What This Means When You’re Choosing a Supplier
When you’re getting quotes for Crimsafe on the Sunshine Coast, the manufacturing question is worth asking directly. Specifically:
Is the screen manufactured in-house or sourced from another licensee?
A business that manufactures in-house – as North Coast Blinds & Security does – is directly accountable for every step of the process described above. There is no separation between the workshop and the installer.
Who does the installation, and are they trained by the same team that made the screen?
When the person fitting the screen also understands how it was made, installation quality is typically higher – because they know what a correctly manufactured screen should look like and how it should behave.
Frequently Asked Questions
Can Crimsafe screens be made by anyone?
No. Crimsafe’s components – including the mesh, frames, Screw-Clamp™ system and proprietary hardware are only available to licensed manufacturers. The tamper-resistant screw drivers required to apply the Screw-Clamp™ are not commercially available and are only issued to licensees. Without those tools, the assembly process cannot be completed.
Why is the mesh always black?
Crimsafe mesh is powder-coated black as part of the manufacturing process. Black is used because the human eye perceives through dark mesh more easily than through lighter-coloured mesh – the darkness of the powder coat makes the mesh visually recede, preserving clear outward views from inside the home. The powder coating also protects the mesh from UV degradation and environmental exposure.
What is Santoprene and why does it matter?

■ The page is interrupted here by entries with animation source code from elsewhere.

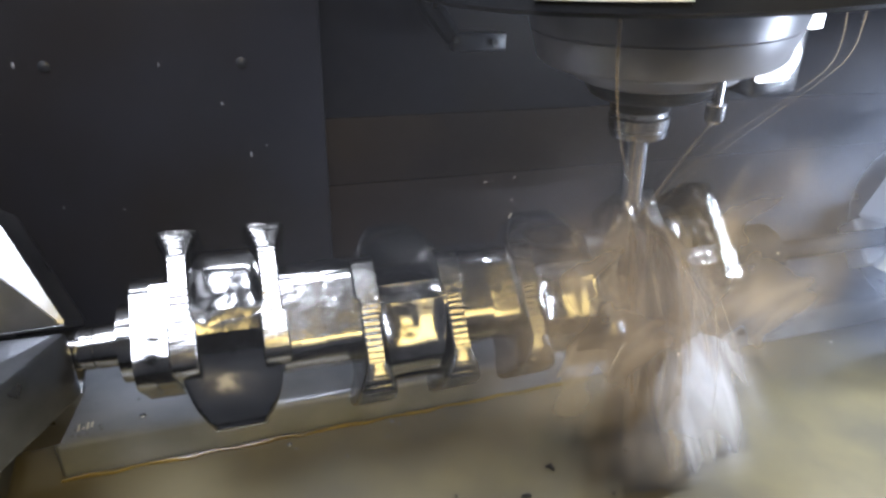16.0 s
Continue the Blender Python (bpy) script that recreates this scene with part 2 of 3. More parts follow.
structure("wall_east", box(0.95, 0.98, -0.85, 0.16, TABLE_Z, 0.80, 0), WALL, "blue-grey wet side wall of the machine")
structure("wall_west", box(-0.75, -0.72, -0.85, 0.16, TABLE_Z, 0.80, 0), PANEL, "dark wet side wall of the machine")
# sides that close the added pit
structure("trough_wall_east", box(0.95, 0.98, -0.85, TABLE_FRONT - 0.002, TABLE_Z - 0.24, TABLE_Z - 0.0005, 0), DARK_PANEL, "dark side of the added trough")
structure("trough_wall_west", box(-0.75, -0.72, -0.85, TABLE_FRONT - 0.002, TABLE_Z - 0.24, TABLE_Z - 0.0005, 0), DARK_PANEL, "dark side of the added trough")
structure("wall_south", box(-0.72, 0.95, -0.85, -0.82, TABLE_Z - 0.24, 0.80, 0), FILL_GREY, "unseen door side of the machine, grey to fill the crankshaft's reflections")
structure("ceiling", box(-0.75, 1.05, -0.85, 0.53, 0.80, 0.83, 0), PANEL, "dark roof of the machine")
structure("column_panel", box(-0.60, 0.0745, 0.148, 0.158, TABLE_Z, 0.70, 0.002), PANEL, "dark wet column cover with drips")


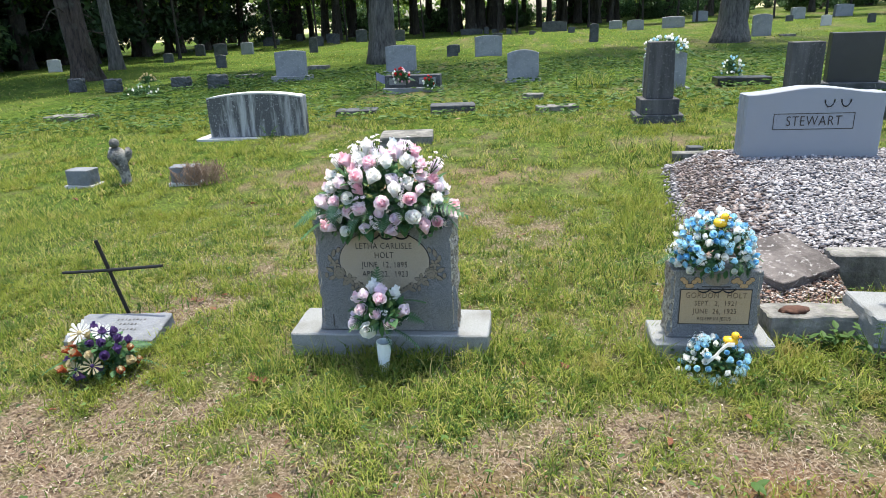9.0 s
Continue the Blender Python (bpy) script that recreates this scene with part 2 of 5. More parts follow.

Santoprene is a high-performance thermoplastic rubber used as a bead between the stainless-steel mesh and the aluminium frame components in every Crimsafe product. Its purpose is to prevent galvanic corrosion – the electrochemical reaction that occurs when dissimilar metals (stainless-steel and aluminium) are in direct contact in the presence of moisture. In a coastal environment like the Sunshine Coast, this protection is directly relevant to the long-term integrity of the screen.

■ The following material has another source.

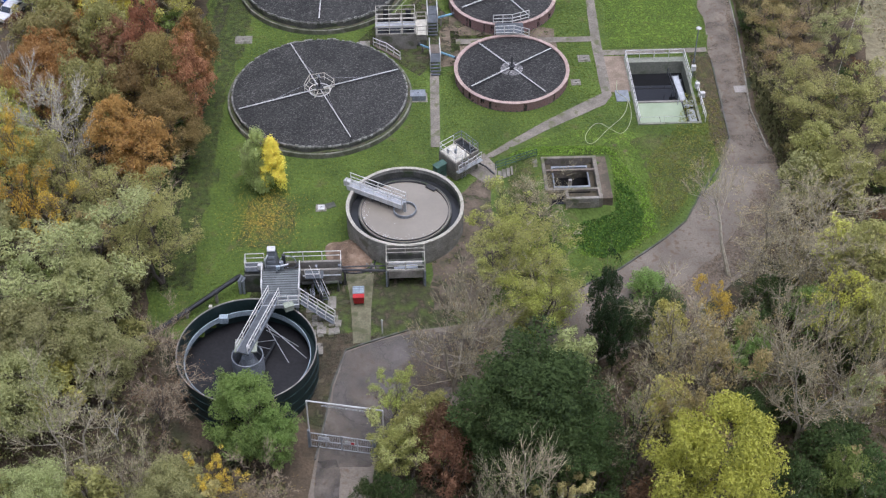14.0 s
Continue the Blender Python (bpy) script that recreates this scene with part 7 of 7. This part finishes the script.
stand("bare", L_STRAW, "pale bare spreading tree beside the drive",
      [(3.8, -20.6, 11.4, 4.8), (5.7, -15.8, 9.2, 3.9), (6.6, -20.0, 9.6, 3.8)], 1, wood=BARK_PALE, twig=TWIG_PALE)
stand("shrub", L_BROWN, "brown-leaved shrub beside the gate",
      [(2.5, -28.3, 7.4, 3.2)], 1)
stand("sparse", L_OLIVE, "olive leafy shrub beside the gate",
      [(-0.4, -30.1, 7.2, 3.2)], 1)
stand("round", L_MEADOWGREEN, "yellow-olive leafy shrub beside the gate",
      [(0.9, -27.0, 7.1, 2.7), (-1.8, -29.9, 7.1, 2.2)], 1)
stand("sparse", L_LIME, "small lime-green tree beside the gate",
      [(-1.7, -24.5, 7.5, 2.1)], 1)
stand("shrub", L_RUST, "rusty brown bush under the dark tree",
      [(2.9, -30.9, 6.8, 2.6)], 1)
stand("column", L_CONIFER, "tall dark conifer beside the bank",
      [(17.6, -16.2, 10.2, 1.8), (18.4, -19.0, 8.8, 1.6), (17.2, -18.2, 7.4, 1.5)], 1)
stand("shrub", L_DARK, "dense dark ivy-covered thicket",
      [(-3.7, -33.9, 5.0, 2.1), (35.2, -31.7, 5.4, 4.1), (37.1, -35.2, 5.4, 3.8), (31.5, -35.6, 5.4, 3.2), (20.6, -15.1, 3.1, 2.6), (23.9, -13.9, 3.0, 2.4), (33.9, -13.3, 3.8, 3.0), (15.3, -32.6, 6.3, 3.2), (-1.9, -33.4, 5.0, 2.1)], 1)

# the slim tree that leans over the road
slim = tree("slim", 31.0, -8.4, 12.0, 3.6, L_STRAW, "slim leaning bare tree beside the road", 1, wood=BARK_PALE, twig=TWIG_PALE)
slim.rotation_euler = Vector((-2.9, 3.9, 10.5)).to_track_quat("Z", "Y").to_euler()

# the small two-toned tree on the lawn
two = tree("flame", -14.7, 6.5, 7.6, 2.2, L_PALEGREEN, "small upright tree, half green and half bright yellow, on the lawn", 1)
half = part("crown", tree_shape(("flame", 1, 1))["leaves"], None, two, "bright yellow side of the crown")
half.material_slots[0].link = "OBJECT"
half.material_slots[0].material = L_BRIGHT
half["kind"] = "stuff"
half.matrix_basis = two.matrix_basis.inverted() @ pose(-13.2, 6.0, gz(-13, 6) + 0.6, 0, 0, 30) @ Matrix.Diagonal((0.44, 0.46, 0.62, 1))


def in_poly(x, y, poly):
    c = False
    for (x0, y0), (x1, y1) in zip(poly, poly[1:] + poly[:1]):
        if (y0 > y) != (y1 > y) and x < (x1 - x0) * (y - y0) / (y1 - y0) + x0:
            c = not c
    return c


PLANTED = [(o.location.x, o.location.y) for o in scene.objects if o.get("category") in ("tree", "shrub") and o.parent is None]


def joined_wood(name, label, rows):
    """A far stretch of wood as one mesh: many small trees that nobody could count."""
    verts, faces, mats, index, base = [], [], [], [], 0
    for form, x, y, hh, r, leaf, wd, turn, seed in rows:
        shape = tree_shape((form, 2, seed))
        full = 6.0 if form == "shrub" else 10.0
        m = np.array(pose(x, y, gz(x, y), 0, 0, turn) @ Matrix.Diagonal((r / 4, r / 4, hh / full, 1)))
        for key, mat in (("wood", wd or BARK), ("twigs", TWIG), ("leaves", leaf)):
            if key not in shape:
                continue
            me = shape[key]
            co, lp = np.empty(len(me.vertices) * 3), np.empty(len(me.loops), int)
            me.vertices.foreach_get("co", co)
            me.loops.foreach_get("vertex_index", lp)
            verts.append(co.reshape(-1, 3) @ m[:3, :3].T + m[:3, 3])
            faces += (lp.reshape(-1, 4 if key == "wood" else 3) + base).tolist()
            base += len(me.vertices)
            if mat not in mats:
                mats.append(mat)
            index.append(np.full(len(me.polygons), mats.index(mat)))
    me = bpy.data.meshes.new(name)
    me.from_pydata(np.concatenate(verts).tolist(), [], faces)
    for mat in mats:
        me.materials.append(mat)
    me.polygons.foreach_set("material_index", np.concatenate(index))
    tagged(new(name, me), label, "wood", kind="stuff")


def wood(poly, kinds, gap, count, heights, group, lod=2, seed=1, joined=""):
    """Fill a stretch of wood between the trees that stand there, keeping a distance."""
    rnd = random.Random(seed)
    xs, ys = [p[0] for p in poly], [p[1] for p in poly]
    made = tries = 0
    rows = []
    while made < count and tries < count * 40:
        tries += 1
        x, y = rnd.uniform(min(xs), max(xs)), rnd.uniform(min(ys), max(ys))
        if not in_poly(x, y, poly) or any((x - a) ** 2 + (y - b) ** 2 < gap * gap for a, b in PLANTED):
            continue
        PLANTED.append((x, y))
        form, leaf, label, wd = rnd.choice(kinds)
        hh = rnd.uniform(*heights) * (0.45 if form == "shrub" else 1)
        r = hh * (0.75 if form == "shrub" else rnd.uniform(0.3, 0.42))
        made += 1
        if joined:
            rows.append((form, x, y, hh, r, leaf, wd, rnd.uniform(0, 360), rnd.randrange(3)))
            continue
        tree(form, x, y, hh, r, leaf, label, lod, wood=wd, category="shrub" if form == "shrub" else "tree", group=group)
    if joined:
        joined_wood(group.replace(" ", "_").replace("-", "_"), joined, rows)


AUTUMN = [("thick", L_OLIVE, "olive-brown tree in the wood", None), ("sparse", L_STRAW, "thin straw-coloured tree in the wood", None), ("thick", L_YELLOWGREEN, "full yellow-green autumn tree", None),
          ("sparse", L_OLIVE, "thin olive tree in the wood", None), ("birch", L_STRAW, "pale-stemmed nearly bare birch tree", BARK_BIRCH), ("thick", L_SAGE, "grey-green leafy autumn tree", None),
          ("sparse", L_HAZEL_HAZED, "pale brown nearly bare tree", None), ("thick", L_GREEN, "dull green tree in the wood", None)]
UNDER = [("shrub", L_OLIVE, "low olive-green undergrowth bush", None), ("shrub", L_BROWN, "low brown undergrowth bush", None), ("shrub", L_GREEN, "low green undergrowth bush", None), ("shrub", L_DARK, "low dark ivy undergrowth bush", None)]
# pale leaf colours predominate here to imitate haze in the distance
FAR = [("sparse", L_HAZEL_HAZED, "x", BARK_PALE), ("thick", L_HAZEL_HAZED, "x", None), ("bare", L_HAZEL_HAZED, "x", None), ("thick", L_OLIVE, "x", None), ("sparse", L_STRAW, "x", BARK_PALE), ("birch", L_HAZEL_HAZED, "x", BARK_BIRCH), ("thick", L_YELLOWGREEN, "x", None), ("thick", L_STRAW, "x", None), ("birch", L_STRAW, "x", BARK_BIRCH), ("sparse", L_PEACH, "x", None), ("bare", L_PURPLE, "x", None), ("thick", L_HAZEL_HAZED, "x", None), ("thick", L_PEACH, "x", None)]
wood([(-19.2, 85.6), (-4, 98.4), (8, 103.4), (20, 108.4), (36, 112), (36, 114), (20, 111), (-6, 101.5), (-21, 88)], [("shrub", L_HAZEL_HAZED, "x", None), ("shrub", L_OLIVE, "x", None), ("shrub", L_PALEGREEN, "x", None)], 1.9, 38, (2.5, 9.5), "wood_edge", seed=13, joined="row of pale brown and olive bushes along the fence")
wood([(-19, 86.5), (-4, 99.5), (8, 104.5), (20, 109.5), (24, 120), (24, 132), (-20, 126), (-30, 100)], FAR, 3.2, 75, (8, 12), "far_wood", seed=3, joined="belt of mixed olive and brown autumn trees behind the fence")
wood([(24, 112), (40, 113), (44, 128), (40, 175), (-60, 175), (-60, 118), (-34, 104), (-20, 127), (24, 133)], FAR, 4.4, 95, (8, 13), "far_wood", seed=4, joined="deep wood of mixed autumn trees with pale birches")
wood([(-75, 116), (-47, 98), (-36, 92), (-36, 118), (-75, 140)], [("sparse", L_PURPLE, "purple-brown bare thicket tree", None), ("birch", L_PURPLE, "bare purple-brown scrub tree", None), ("shrub", L_PURPLE, "x", None), ("bare", L_PURPLE, "x", None), ("shrub", L_OLIVE, "olive scrub bush", None)], 2.2, 105, (4, 7), "scrub", seed=5, joined="thicket of bare purple-brown scrub trees")
wood([(-42, 62), (-36, 86), (-20, 86), (-21, 56), (-24, 36), (-40, 36)], [AUTUMN[i] for i in (1, 2, 4, 5, 6)], 3.6, 26, (5, 8), "wood beside the lawn", seed=6)
wood([(-44, -40), (-44, 36), (-25.5, 36), (-25.5, -8), (-24, -30), (-14, -34), (-12, -44)], AUTUMN[:6] + UNDER[:3], 2.9, 62, (5, 8.5), "wood beside the lawn", seed=7)
wood([(42.2, -2), (41.6, 30), (43.2, 62), (44.2, 88), (48, 88), (52, 60), (52, 30), (52, -5)], UNDER + [("sparse", L_STRAW, "low straw-coloured roadside scrub", None)], 2.8, 42, (3.5, 6), "roadside scrub", seed=8)
wood([(8, -22), (24, -17), (34, -9), (41, 4), (56, 6), (56, -48), (6, -48)], AUTUMN[:6] + UNDER, 3.0, 58, (5, 8), "wood by the drive", seed=9)
wood([(41, 108), (44, 94), (52, 92), (56, 130), (44, 135)], [("shrub", L_PEACH, "x", None), ("shrub", L_HAZEL_HAZED, "x", None), ("sparse", L_PEACH, "x", None), ("bare", L_STRAW, "x", None)], 2.0, 60, (4, 7), "field_edge_scrub", seed=10, joined="rusty orange-brown scrub along the field")
wood([(44.4, 34), (44.6, 60), (46, 90), (49.5, 92), (54.5, 62), (53.6, 36)], [("shrub", L_MEADOWGREEN, "x", None), ("shrub", L_SAGE, "x", None), ("shrub", L_YELLOWGREEN, "x", None), ("bare", L_STRAW, "x", None), ("arching", L_HAZEL_HAZED, "x", None)], 1.9, 44, (1.8, 3.6), "bramble_scrub", seed=21, joined="tangle of yellow-green brambles between the road and the field")
wood([(40.5, -4), (40.0, 14), (40.6, 32), (41.4, 50), (42.6, 74), (44, 74), (42.8, 50), (42.2, 32), (42.2, 12), (43, -4)], [("arching", L_STRAW, "grey-brown twiggy bush at the road's edge", None), ("bare", L_STRAW, "straw-coloured twiggy bush at the road's edge", None), ("sparse", L_OLIVE, "thin olive bush at the road's edge", None)], 1.7, 32, (2.6, 4.6), "roadside hedge", seed=22)
wood([(40.6, 2), (40.4, 16), (40.8, 34), (43.4, 34), (43.2, 16), (43.6, 2)], [("bare", L_STRAW, "low grey-brown twiggy bush at the road's edge", None), ("shrub", L_OLIVE, "low olive bush at the road's edge", None), ("shrub", L_DARK, "low ivy-dark bush at the road's edge", None), ("arching", L_STRAW, "low bare twiggy bush at the road's edge", None)], 1.4, 26, (3.6, 6.5), "roadside hedge", seed=31)
wood([(42.4, 78), (43.6, 92), (38.2, 111), (36.2, 113), (42, 114), (46.5, 96), (47, 80)], [("arching", L_STRAW, "x", None), ("bare", L_HAZEL_HAZED, "x", None), ("shrub", L_OLIVE, "x", None), ("shrub", L_BROWN, "x", None)], 1.7, 40, (3, 5.5), "boundary_scrub", seed=32, joined="grey-brown twiggy scrub along the boundary")
wood([(-21, 89), (-6, 101), (8, 105.5), (20, 111), (36, 114), (38, 122), (24, 124), (-10, 116), (-30, 104), (-34, 96)], [("shrub", L_HAZEL_HAZED, "x", None), ("shrub", L_PURPLE, "x", None), ("shrub", L_STRAW, "x", None), ("shrub", L_OLIVE, "x", None)], 2.0, 70, (6, 11), "far_undergrowth", seed=33, joined="dense brown undergrowth beneath the far trees")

What happens if a screw is skipped or incorrectly driven during manufacturing?
Any inconsistency in screw spacing or driving depth creates an uneven distribution of clamping force around the frame perimeter. Under impact load, stress concentrates at the under-fastened sections, which can allow the mesh to separate from the frame at those points – compromising the screen’s performance. This is why trained manufacturers and post-production quality checks are essential.